• [Required task] Copy from the first line below down to and including the line with "pose from metres". Skip the pictures.

━━━━━━━━━━━━━━━━━━━━

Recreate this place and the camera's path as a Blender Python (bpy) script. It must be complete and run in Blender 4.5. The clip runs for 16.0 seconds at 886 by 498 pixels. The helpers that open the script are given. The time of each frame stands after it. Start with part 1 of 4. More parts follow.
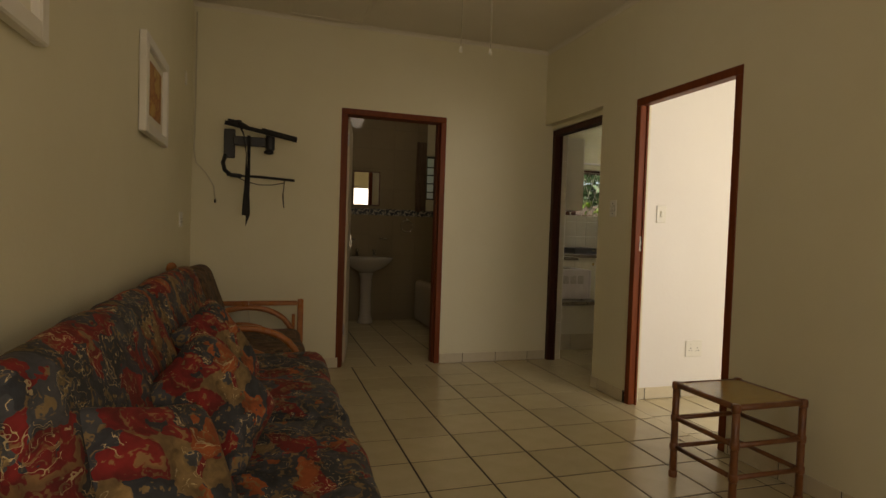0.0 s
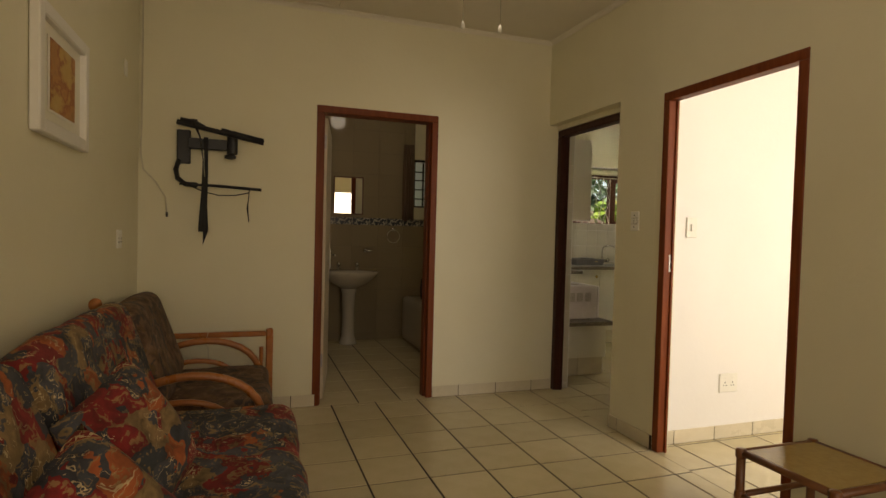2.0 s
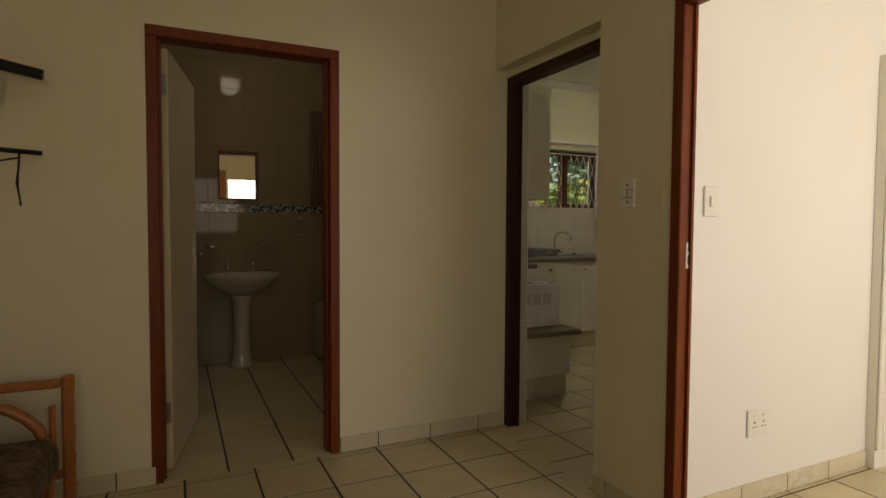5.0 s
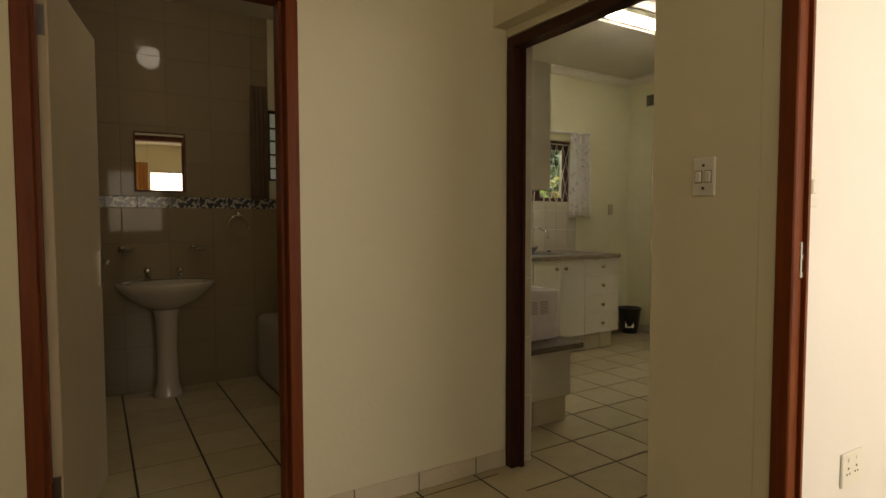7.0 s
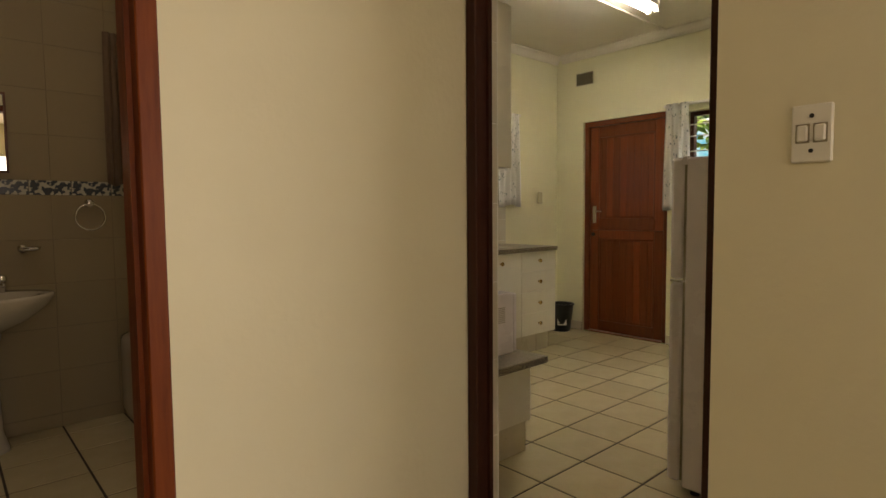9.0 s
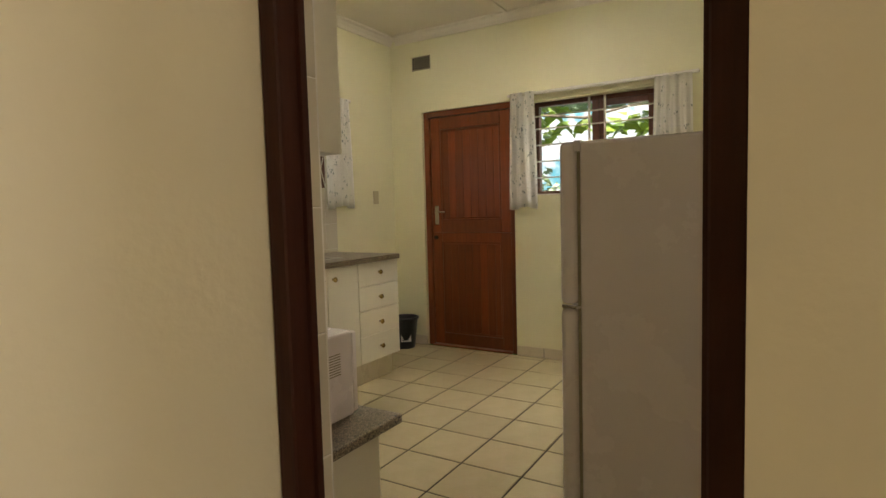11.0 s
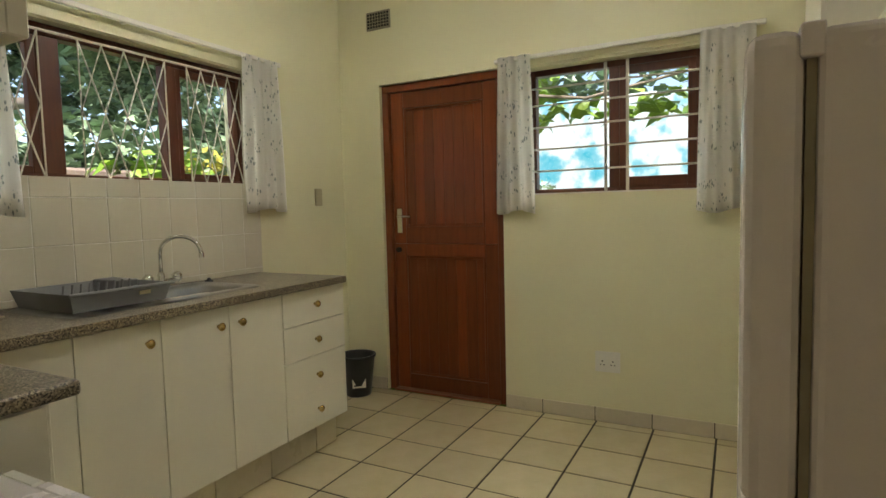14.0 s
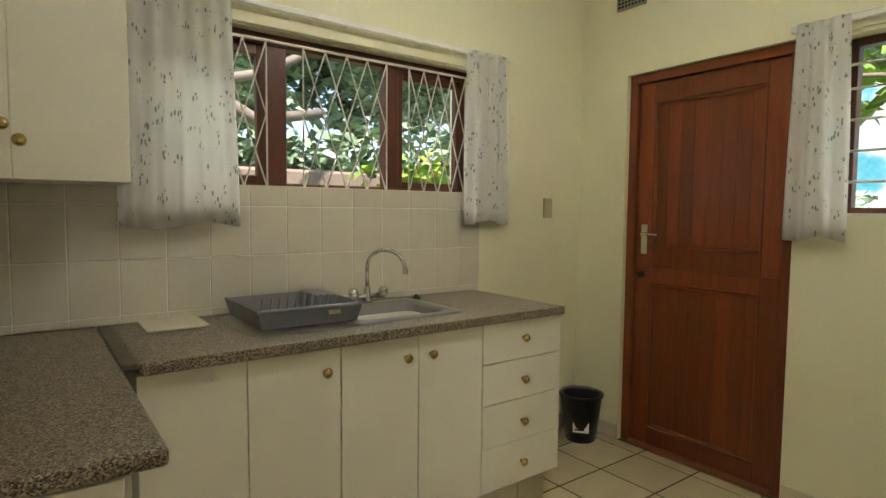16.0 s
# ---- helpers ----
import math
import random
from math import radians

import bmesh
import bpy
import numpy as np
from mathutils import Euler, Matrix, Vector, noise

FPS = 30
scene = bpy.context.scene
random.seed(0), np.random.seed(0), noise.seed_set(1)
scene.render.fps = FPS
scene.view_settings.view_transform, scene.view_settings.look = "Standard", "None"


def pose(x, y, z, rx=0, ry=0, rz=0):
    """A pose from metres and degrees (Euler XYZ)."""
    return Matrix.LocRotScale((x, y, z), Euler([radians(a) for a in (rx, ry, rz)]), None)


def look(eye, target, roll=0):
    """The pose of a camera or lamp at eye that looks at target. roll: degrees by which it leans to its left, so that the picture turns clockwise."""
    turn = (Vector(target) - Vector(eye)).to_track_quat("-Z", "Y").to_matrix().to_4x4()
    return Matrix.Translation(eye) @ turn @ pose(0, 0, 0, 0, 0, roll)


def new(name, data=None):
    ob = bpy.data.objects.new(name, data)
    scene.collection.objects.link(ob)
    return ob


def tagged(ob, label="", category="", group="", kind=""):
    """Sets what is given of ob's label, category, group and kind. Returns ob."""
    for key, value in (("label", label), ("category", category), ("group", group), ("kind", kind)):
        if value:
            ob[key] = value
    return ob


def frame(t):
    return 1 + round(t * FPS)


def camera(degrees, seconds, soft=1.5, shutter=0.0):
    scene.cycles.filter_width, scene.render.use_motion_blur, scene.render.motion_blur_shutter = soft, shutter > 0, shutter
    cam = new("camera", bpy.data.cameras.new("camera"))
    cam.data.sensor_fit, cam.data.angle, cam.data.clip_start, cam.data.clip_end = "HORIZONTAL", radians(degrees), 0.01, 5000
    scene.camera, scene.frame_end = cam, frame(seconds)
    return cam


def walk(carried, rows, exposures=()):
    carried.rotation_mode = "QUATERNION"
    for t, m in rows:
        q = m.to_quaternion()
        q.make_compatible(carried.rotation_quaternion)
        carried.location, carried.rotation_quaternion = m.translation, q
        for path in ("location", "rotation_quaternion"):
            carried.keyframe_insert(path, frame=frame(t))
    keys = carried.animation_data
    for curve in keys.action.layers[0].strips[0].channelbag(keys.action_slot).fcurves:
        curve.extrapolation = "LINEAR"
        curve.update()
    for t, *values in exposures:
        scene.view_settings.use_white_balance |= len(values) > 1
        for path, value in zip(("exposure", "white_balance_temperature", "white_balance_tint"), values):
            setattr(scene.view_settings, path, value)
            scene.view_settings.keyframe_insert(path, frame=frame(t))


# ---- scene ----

━━━━━━━━━━━━━━━━━━━━

• [In response]
Recreate this place and the camera's path as a Blender Python (bpy) script. It must be complete and run in Blender 4.5. The clip runs for 16.0 seconds at 886 by 498 pixels. The helpers that open the script are given. The time of each frame stands after it. Start with part 1 of 4. More parts follow.
0.0 s
2.0 s
5.0 s
7.0 s
9.0 s
11.0 s
14.0 s
16.0 s
# ---- helpers ----
import math
import random
from math import radians

import bmesh
import bpy
import numpy as np
from mathutils import Euler, Matrix, Vector, noise

FPS = 30
scene = bpy.context.scene
random.seed(0), np.random.seed(0), noise.seed_set(1)
scene.render.fps = FPS
scene.view_settings.view_transform, scene.view_settings.look = "Standard", "None"


def pose(x, y, z, rx=0, ry=0, rz=0):
    """A pose from metres and degrees (Euler XYZ)."""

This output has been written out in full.